### Listed entries
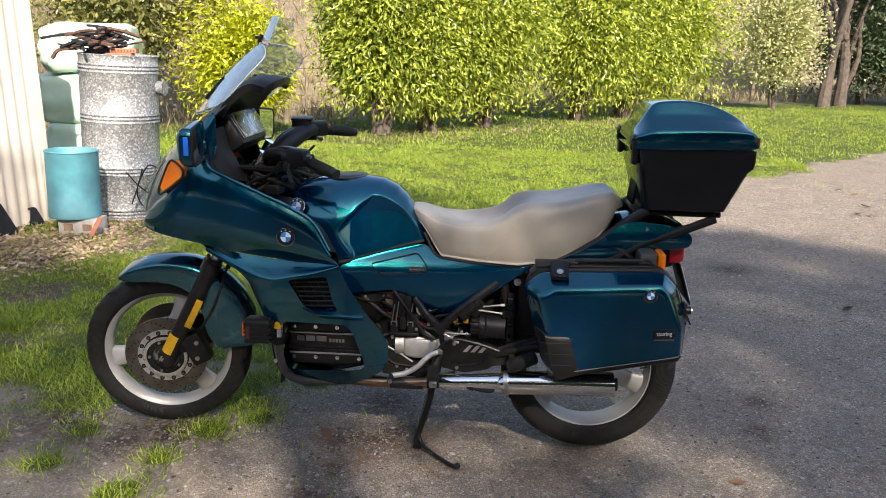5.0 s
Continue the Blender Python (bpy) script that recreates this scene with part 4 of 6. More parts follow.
rust_pile = thing("iron_scrap", pose(-3.285, 4.93, 1.295) @ Matrix.Diagonal((1.3, 1.3, 1.25, 1)), "tangled rusty iron straps and links heaped on the drum", "scrap iron")
q = random.Random(9)
for i in range(34):
    a = q.uniform(0, math.tau)
    l = q.uniform(0.08, 0.2)
    c = Vector((q.gauss(-0.05, 0.08), q.gauss(-0.02, 0.06), 0.012 + 0.0042 * i))
    d = Vector((math.cos(a), math.sin(a), q.uniform(-0.15, 0.15))) * l
    part("strap", tube([c - d, c + Vector((0, 0, q.uniform(0.0, 0.04))), c + d + Vector((0, 0, q.uniform(-.02, .05)))], q.choice((0.006, 0.009, 0.012)), 5, 6), M_IRON if i % 3 else M_RUST, rust_pile)
part("strap", tube([(-0.15, -0.03, 0.05), (-0.27, -0.05, 0.035), (-0.32, -0.05, -0.02)], 0.012, 6, 8), M_RUST, rust_pile)


def air_brick(x, y, z, rz):
    e = thing("air_brick", pose(x, y, z, 0, 0, rz), "red perforated brick lying on the drum", "brick", "bricks on the drum")
    part("body", box((0, 0, 0.018), (0.20, 0.10, 0.036), 0.004), M_BRICK, e)
    # perforations are solid dark brown pieces, their inner shade put in by colour
    for i in range(8):
        part("hole", box((-0.084 + 0.024 * i, -0.0505, 0.018), (0.010, 0.002, 0.014), 0), M_RUST, e)


air_brick(-3.125, 4.84, 1.288, 6)
air_brick(-3.095, 4.86, 1.325, 10)

bin_ = thing("metal_bin", pose(-3.29, 4.27, 0.125, 0, 1, 0), "faded turquoise metal bin standing on a concrete block", "bin")
part("body", lathe([(0.0, 0.012), (0.178, 0.012), (0.184, 0.0), (0.188, 0.008), (0.186, 0.02), (0.186, 0.48), (0.190, 0.492), (0.186, 0.497), (0.180, 0.492), (0.178, 0.03), (0.0, 0.03)], 56, "z", caps=False), M_BIN, bin_, sharp=50)
part("rim", tube([(0.187 * math.cos(t), 0.187 * math.sin(t), 0.492) for t in np.linspace(0, math.tau, 40, endpoint=False)], 0.006, 6, closed=True), M_BIN, bin_)
blk = thing("concrete_block", pose(-3.22, 4.24, 0.0, 0, 0, 5), "pale concrete block under the bin", "block")
part("body", box((0, 0, 0.06), (0.29, 0.20, 0.12), 0.006), M_BLOCK, blk)
# cores are solid pieces in a darker brown that stands for their shade
for sx in (-0.07, 0.07):
    part("dark_core_patch", box((sx, -0.1005, 0.06), (0.07, 0.003, 0.05), 0), M_BEDSOIL, blk)
tagged(part("broken_tile", box((0, 0, 0), (0.035, 0.012, 0.15), 0.004), M_BRICK, m=pose(-3.03, 4.06, 0.09, -20, 25, 10)), "broken terracotta piece leaning on the block", "tile")


def spade(x, y, rz, lean, label, blade_w, blade_l, handle):
    e = thing("spade", pose(x, y, 0.0, 0, 0, rz) @ pose(0, 0, 0, lean, -24, 0), label, "spade", "spades at the shed")
    ol = fillet([(-blade_w, 0.0), (blade_w, 0.0), (blade_w, blade_l), (blade_w * 0.35, blade_l * 1.12), (-blade_w * 0.35, blade_l * 1.12), (-blade_w, blade_l)], 0.03, 4)
    rows = [[Vector((p.x, 0.012 * abs(p.x) / blade_w + d, p.y)) for p in ol] for d in (0.0, 0.004)]
    n_ = len(ol)
    part("blade", (rows[0] + rows[1], [tuple(reversed(range(n_))), tuple(range(n_, 2 * n_))] + [(i, (i + 1) % n_, n_ + (i + 1) % n_, n_ + i) for i in range(n_)]), M_SPADE, e, "dark steel blade")
    part("handle", tube([(0, 0, blade_l), (0, -0.01, blade_l + 0.1), (0, 0.0, blade_l + handle)], 0.013, 8, 8), M_SPADE, e, "worn dark handle")


spade(-3.66, 4.02, 37, -16, "dark steel spade standing against the shed wall", 0.062, 0.25, 0.35)
spade(-3.67, 4.40, 37, -14, "small dark shovel leaning on the shed wall", 0.055, 0.14, 0.24)

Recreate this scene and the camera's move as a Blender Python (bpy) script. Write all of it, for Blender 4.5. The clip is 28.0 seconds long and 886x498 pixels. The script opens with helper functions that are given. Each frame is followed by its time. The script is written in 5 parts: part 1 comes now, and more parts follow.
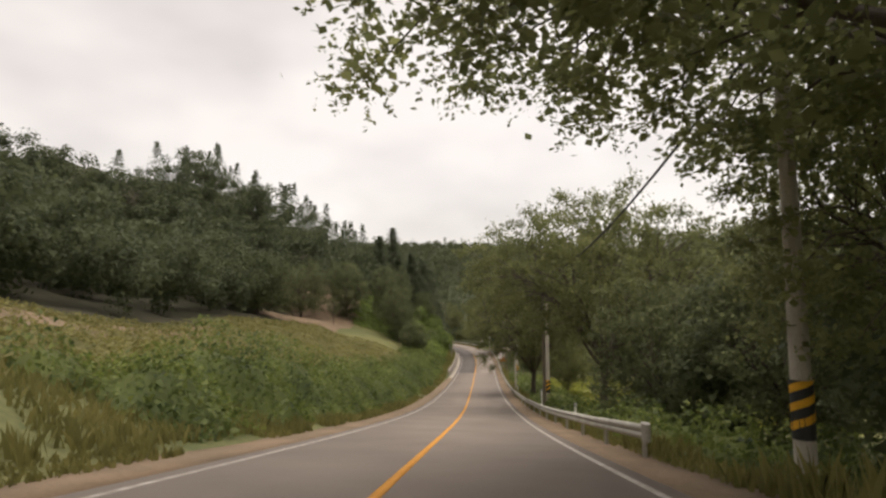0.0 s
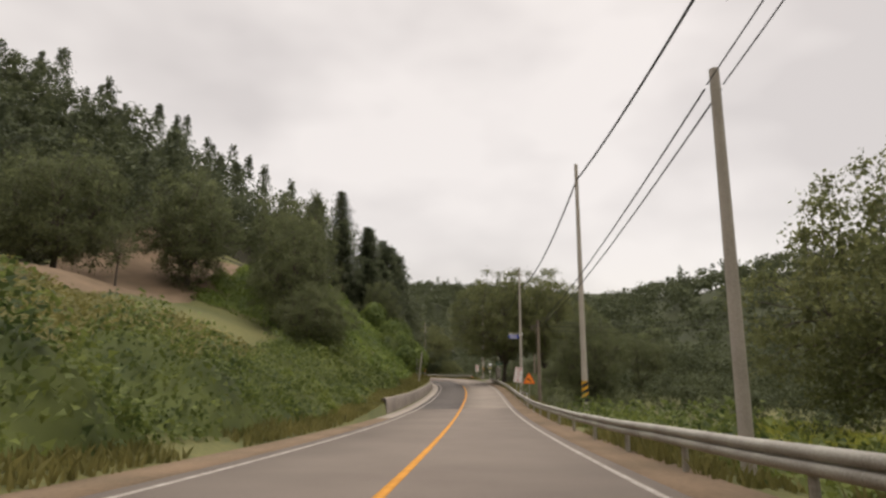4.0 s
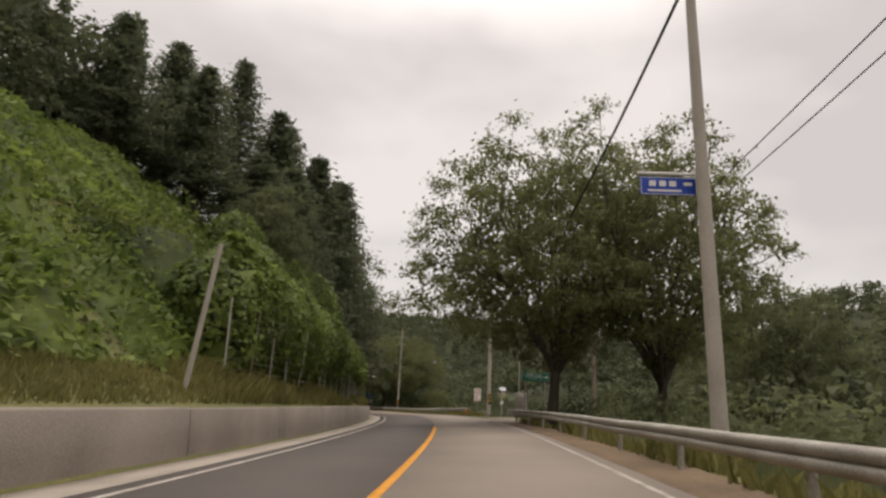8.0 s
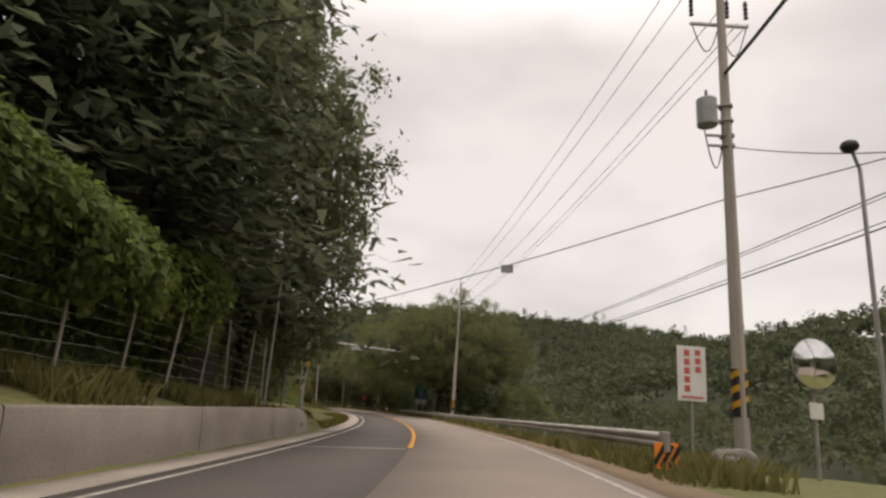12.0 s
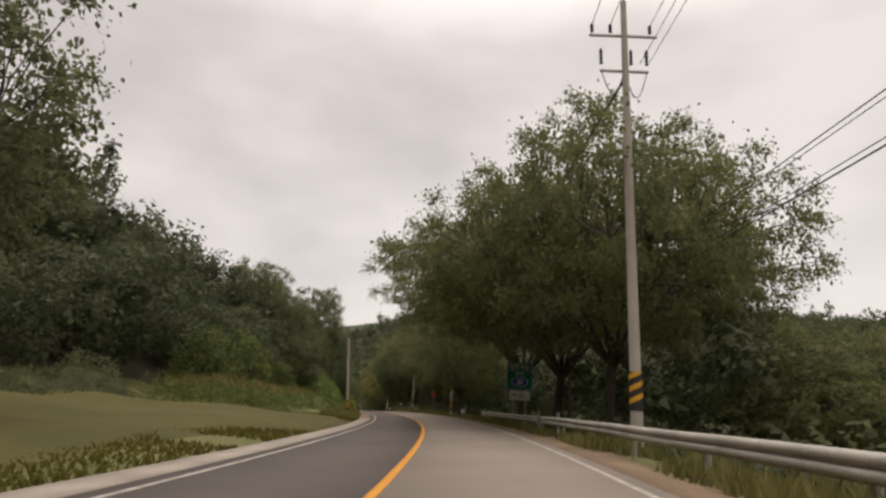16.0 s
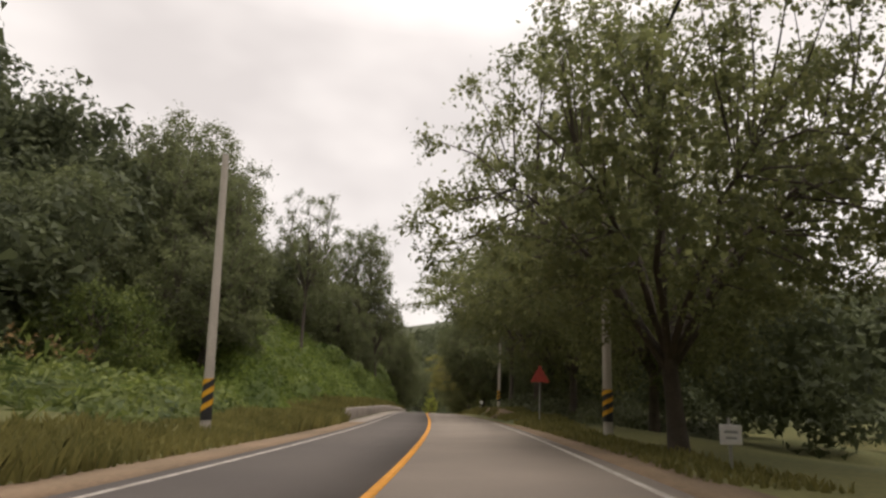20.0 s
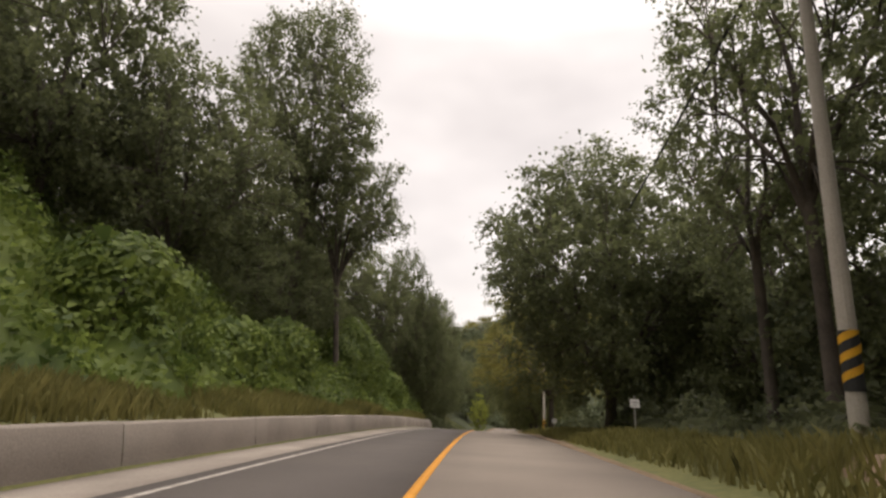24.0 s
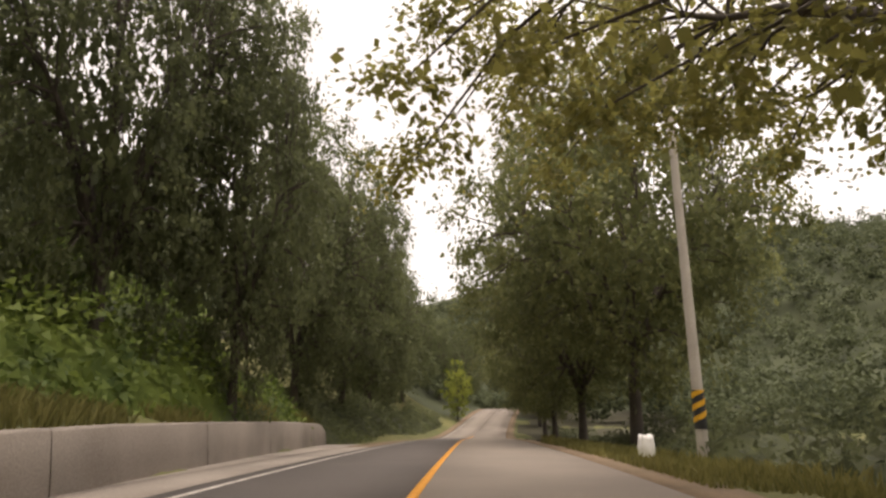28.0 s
######
Goal:
Quote every record above exactly, leaving out any pictures.

Task result:
5.0 s
Continue the Blender Python (bpy) script that recreates this scene with part 4 of 6. More parts follow.
rust_pile = thing("iron_scrap", pose(-3.285, 4.93, 1.295) @ Matrix.Diagonal((1.3, 1.3, 1.25, 1)), "tangled rusty iron straps and links heaped on the drum", "scrap iron")
q = random.Random(9)
for i in range(34):
    a = q.uniform(0, math.tau)
    l = q.uniform(0.08, 0.2)
    c = Vector((q.gauss(-0.05, 0.08), q.gauss(-0.02, 0.06), 0.012 + 0.0042 * i))
    d = Vector((math.cos(a), math.sin(a), q.uniform(-0.15, 0.15))) * l
    part("strap", tube([c - d, c + Vector((0, 0, q.uniform(0.0, 0.04))), c + d + Vector((0, 0, q.uniform(-.02, .05)))], q.choice((0.006, 0.009, 0.012)), 5, 6), M_IRON if i % 3 else M_RUST, rust_pile)
part("strap", tube([(-0.15, -0.03, 0.05), (-0.27, -0.05, 0.035), (-0.32, -0.05, -0.02)], 0.012, 6, 8), M_RUST, rust_pile)


def air_brick(x, y, z, rz):
    e = thing("air_brick", pose(x, y, z, 0, 0, rz), "red perforated brick lying on the drum", "brick", "bricks on the drum")
    part("body", box((0, 0, 0.018), (0.20, 0.10, 0.036), 0.004), M_BRICK, e)
    # perforations are solid dark brown pieces, their inner shade put in by colour
    for i in range(8):
        part("hole", box((-0.084 + 0.024 * i, -0.0505, 0.018), (0.010, 0.002, 0.014), 0), M_RUST, e)


air_brick(-3.125, 4.84, 1.288, 6)
air_brick(-3.095, 4.86, 1.325, 10)

bin_ = thing("metal_bin", pose(-3.29, 4.27, 0.125, 0, 1, 0), "faded turquoise metal bin standing on a concrete block", "bin")
part("body", lathe([(0.0, 0.012), (0.178, 0.012), (0.184, 0.0), (0.188, 0.008), (0.186, 0.02), (0.186, 0.48), (0.190, 0.492), (0.186, 0.497), (0.180, 0.492), (0.178, 0.03), (0.0, 0.03)], 56, "z", caps=False), M_BIN, bin_, sharp=50)
part("rim", tube([(0.187 * math.cos(t), 0.187 * math.sin(t), 0.492) for t in np.linspace(0, math.tau, 40, endpoint=False)], 0.006, 6, closed=True), M_BIN, bin_)
blk = thing("concrete_block", pose(-3.22, 4.24, 0.0, 0, 0, 5), "pale concrete block under the bin", "block")
part("body", box((0, 0, 0.06), (0.29, 0.20, 0.12), 0.006), M_BLOCK, blk)
# cores are solid pieces in a darker brown that stands for their shade
for sx in (-0.07, 0.07):
    part("dark_core_patch", box((sx, -0.1005, 0.06), (0.07, 0.003, 0.05), 0), M_BEDSOIL, blk)
tagged(part("broken_tile", box((0, 0, 0), (0.035, 0.012, 0.15), 0.004), M_BRICK, m=pose(-3.03, 4.06, 0.09, -20, 25, 10)), "broken terracotta piece leaning on the block", "tile")


def spade(x, y, rz, lean, label, blade_w, blade_l, handle):
    e = thing("spade", pose(x, y, 0.0, 0, 0, rz) @ pose(0, 0, 0, lean, -24, 0), label, "spade", "spades at the shed")
    ol = fillet([(-blade_w, 0.0), (blade_w, 0.0), (blade_w, blade_l), (blade_w * 0.35, blade_l * 1.12), (-blade_w * 0.35, blade_l * 1.12), (-blade_w, blade_l)], 0.03, 4)
    rows = [[Vector((p.x, 0.012 * abs(p.x) / blade_w + d, p.y)) for p in ol] for d in (0.0, 0.004)]
    n_ = len(ol)
    part("blade", (rows[0] + rows[1], [tuple(reversed(range(n_))), tuple(range(n_, 2 * n_))] + [(i, (i + 1) % n_, n_ + (i + 1) % n_, n_ + i) for i in range(n_)]), M_SPADE, e, "dark steel blade")
    part("handle", tube([(0, 0, blade_l), (0, -0.01, blade_l + 0.1), (0, 0.0, blade_l + handle)], 0.013, 8, 8), M_SPADE, e, "worn dark handle")


spade(-3.66, 4.02, 37, -16, "dark steel spade standing against the shed wall", 0.062, 0.25, 0.35)
spade(-3.67, 4.40, 37, -14, "small dark shovel leaning on the shed wall", 0.055, 0.14, 0.24)

Recreate this scene and the camera's move as a Blender Python (bpy) script. Write all of it, for Blender 4.5. The clip is 28.0 seconds long and 886x498 pixels. The script opens with helper functions that are given. Each frame is followed by its time. The script is written in 5 parts: part 1 comes now, and more parts follow.
0.0 s
4.0 s
8.0 s
12.0 s
16.0 s
20.0 s
24.0 s
28.0 s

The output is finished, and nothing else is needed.